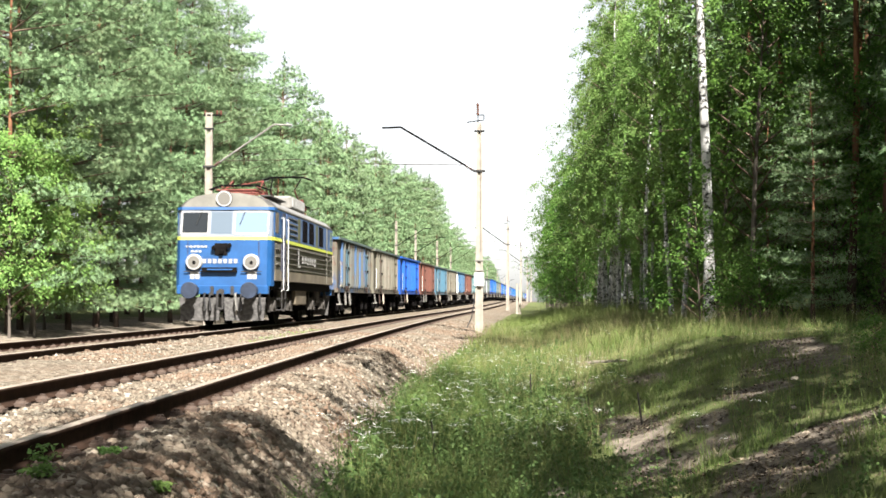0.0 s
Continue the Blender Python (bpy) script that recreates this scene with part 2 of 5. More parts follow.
def ground_material(name):
    n = Nodes(name, 0.97, 0.0, 0.08)
    o = n.coords()
    big = n.noise(0.32, 4, o, None, 0.6)
    fine = n.noise(5.0, 6, o, None, 0.7)
    soil = n.mix(n.step(fine, 0.35, 0.7), (0.058, 0.048, 0.037), (0.195, 0.165, 0.128))
    turf = n.mix(n.step(fine, 0.3, 0.7), (0.034, 0.046, 0.017), (0.092, 0.100, 0.038))
    att = n.t.nodes.new("ShaderNodeAttribute")
    att.attribute_name = "bare"
    open_soil = n.mul(att.outputs["Fac"], n.mul(n.mul(fine, 0.5), n.mul(big, 0.4), "ADD"), "ADD")
    col = n.mix(n.step(open_soil, 0.72, 0.95), turf, soil)
    n.bump(n.noise(9, 6, o, None, 0.75), 0.55, 0.05)
    return n.color(col)


M["ballast"] = ballast_material("crushed_stone_ballast")
M["stone"] = stone_material("ballast_stones")
M["ground"] = ground_material("sandy_forest_ground")


# ---- mesh helpers ----
def mesh_np(name, verts, faces, mats, smooth=False, mat_index=None):
    """A mesh from numpy arrays; faces: an (n, 3) or (n, 4) array."""
    me = bpy.data.meshes.new(name)
    verts = np.asarray(verts, dtype=np.float32)
    faces = np.asarray(faces, dtype=np.int32)
    n, k = faces.shape
    me.vertices.add(len(verts))
    me.vertices.foreach_set("co", verts.ravel())
    me.loops.add(n * k)
    me.loops.foreach_set("vertex_index", faces.ravel())
    me.polygons.add(n)
    me.polygons.foreach_set("loop_start", np.arange(n, dtype=np.int32) * k)
    for m in mats:
        me.materials.append(m)
    if mat_index is not None:
        me.polygons.foreach_set("material_index", np.asarray(mat_index, dtype=np.int32))
    if smooth:
        me.polygons.foreach_set("use_smooth", np.ones(n, dtype=bool))
    me.update(calc_edges=True)
    me.validate()
    return me


def box(bm, c, size, rot=None, taper=1.0):
    """Adds a block centred on c; taper scales its top."""
    m = Matrix.Translation(c) @ (rot or Matrix()) @ Matrix.Diagonal((*size, 1))
    r = bmesh.ops.create_cube(bm, size=1.0, matrix=m)
    return r["verts"]


def rod(bm, a, b, r, seg=8, r2=None):
    a, b = Vector(a), Vector(b)
    d = b - a
    m = Matrix.Translation((a + b) / 2) @ d.to_track_quat("Z", "Y").to_matrix().to_4x4()
    bmesh.ops.create_cone(bm, cap_ends=True, segments=seg, radius1=r, radius2=r if r2 is None else r2, depth=d.length, matrix=m)


def prism(bm, pts, y0, y1):
    """Extrudes an outline of (x, z) points along y."""
    a = [bm.verts.new((x, y0, z)) for x, z in pts]
    b = [bm.verts.new((x, y1, z)) for x, z in pts]
    n = len(pts)
    for i in range(n):
        bm.faces.new((a[i], a[(i + 1) % n], b[(i + 1) % n], b[i]))
    bm.faces.new(a[::-1])
    bm.faces.new(b)


def sweep(bm, pts, r, seg=6):
    for a, b in zip(pts[:-1], pts[1:]):
        rod(bm, a, b, r, seg)


def finish(bm, name, mat, bevel=0.0):
    if bevel:
        bmesh.ops.bevel(bm, geom=[e for e in bm.edges if len(e.link_faces) == 2 and e.calc_face_angle(0) > 0.6], offset=bevel, segments=1, affect="EDGES", clamp_overlap=True)
    bmesh.ops.recalc_face_normals(bm, faces=bm.faces)
    me = bpy.data.meshes.new(name)
    bm.to_mesh(me)
    bm.free()
    me.materials.append(mat)
    return me


def part(name, bm, material, parent, label="", bevel=0.0, at=None):
    ob = new(name, finish(bm, name, material, bevel) if isinstance(bm, bmesh.types.BMesh) else bm)
    ob.parent = parent
    if at is not None:
        ob.matrix_basis = at
    return tagged(ob, label)


def quick(fn, *a, **k):
    bm = bmesh.new()
    fn(bm, *a, **k)
    return bm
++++
:: TO DO ::
Make an exact reproduction of the listing above, without any pictures.

:: ANSWER FOR THIS EXERCISE ::
0.0 s
Continue the Blender Python (bpy) script that recreates this scene with part 2 of 5. More parts follow.
def ground_material(name):
    n = Nodes(name, 0.97, 0.0, 0.08)
    o = n.coords()
    big = n.noise(0.32, 4, o, None, 0.6)
    fine = n.noise(5.0, 6, o, None, 0.7)
    soil = n.mix(n.step(fine, 0.35, 0.7), (0.058, 0.048, 0.037), (0.195, 0.165, 0.128))
    turf = n.mix(n.step(fine, 0.3, 0.7), (0.034, 0.046, 0.017), (0.092, 0.100, 0.038))
    att = n.t.nodes.new("ShaderNodeAttribute")
    att.attribute_name = "bare"
    open_soil = n.mul(att.outputs["Fac"], n.mul(n.mul(fine, 0.5), n.mul(big, 0.4), "ADD"), "ADD")
    col = n.mix(n.step(open_soil, 0.72, 0.95), turf, soil)
    n.bump(n.noise(9, 6, o, None, 0.75), 0.55, 0.05)
    return n.color(col)


M["ballast"] = ballast_material("crushed_stone_ballast")
M["stone"] = stone_material("ballast_stones")
M["ground"] = ground_material("sandy_forest_ground")


# ---- mesh helpers ----
def mesh_np(name, verts, faces, mats, smooth=False, mat_index=None):
    """A mesh from numpy arrays; faces: an (n, 3) or (n, 4) array."""
    me = bpy.data.meshes.new(name)
    verts = np.asarray(verts, dtype=np.float32)
    faces = np.asarray(faces, dtype=np.int32)
    n, k = faces.shape
    me.vertices.add(len(verts))
    me.vertices.foreach_set("co", verts.ravel())
    me.loops.add(n * k)
    me.loops.foreach_set("vertex_index", faces.ravel())
    me.polygons.add(n)
    me.polygons.foreach_set("loop_start", np.arange(n, dtype=np.int32) * k)
    for m in mats:
        me.materials.append(m)
    if mat_index is not None:
        me.polygons.foreach_set("material_index", np.asarray(mat_index, dtype=np.int32))
    if smooth:
        me.polygons.foreach_set("use_smooth", np.ones(n, dtype=bool))
    me.update(calc_edges=True)
    me.validate()
    return me


def box(bm, c, size, rot=None, taper=1.0):
    """Adds a block centred on c; taper scales its top."""
    m = Matrix.Translation(c) @ (rot or Matrix()) @ Matrix.Diagonal((*size, 1))
    r = bmesh.ops.create_cube(bm, size=1.0, matrix=m)
    return r["verts"]


def rod(bm, a, b, r, seg=8, r2=None):
    a, b = Vector(a), Vector(b)
    d = b - a
    m = Matrix.Translation((a + b) / 2) @ d.to_track_quat("Z", "Y").to_matrix().to_4x4()
    bmesh.ops.create_cone(bm, cap_ends=True, segments=seg, radius1=r, radius2=r if r2 is None else r2, depth=d.length, matrix=m)


def prism(bm, pts, y0, y1):
    """Extrudes an outline of (x, z) points along y."""
    a = [bm.verts.new((x, y0, z)) for x, z in pts]
    b = [bm.verts.new((x, y1, z)) for x, z in pts]
    n = len(pts)
    for i in range(n):
        bm.faces.new((a[i], a[(i + 1) % n], b[(i + 1) % n], b[i]))
    bm.faces.new(a[::-1])
    bm.faces.new(b)


def sweep(bm, pts, r, seg=6):
    for a, b in zip(pts[:-1], pts[1:]):
        rod(bm, a, b, r, seg)


def finish(bm, name, mat, bevel=0.0):
    if bevel:
        bmesh.ops.bevel(bm, geom=[e for e in bm.edges if len(e.link_faces) == 2 and e.calc_face_angle(0) > 0.6], offset=bevel, segments=1, affect="EDGES", clamp_overlap=True)
    bmesh.ops.recalc_face_normals(bm, faces=bm.faces)
    me = bpy.data.meshes.new(name)
    bm.to_mesh(me)
    bm.free()
    me.materials.append(mat)
    return me


def part(name, bm, material, parent, label="", bevel=0.0, at=None):
    ob = new(name, finish(bm, name, material, bevel) if isinstance(bm, bmesh.types.BMesh) else bm)
    ob.parent = parent
    if at is not None:
        ob.matrix_basis = at
    return tagged(ob, label)


def quick(fn, *a, **k):
    bm = bmesh.new()
    fn(bm, *a, **k)
    return bm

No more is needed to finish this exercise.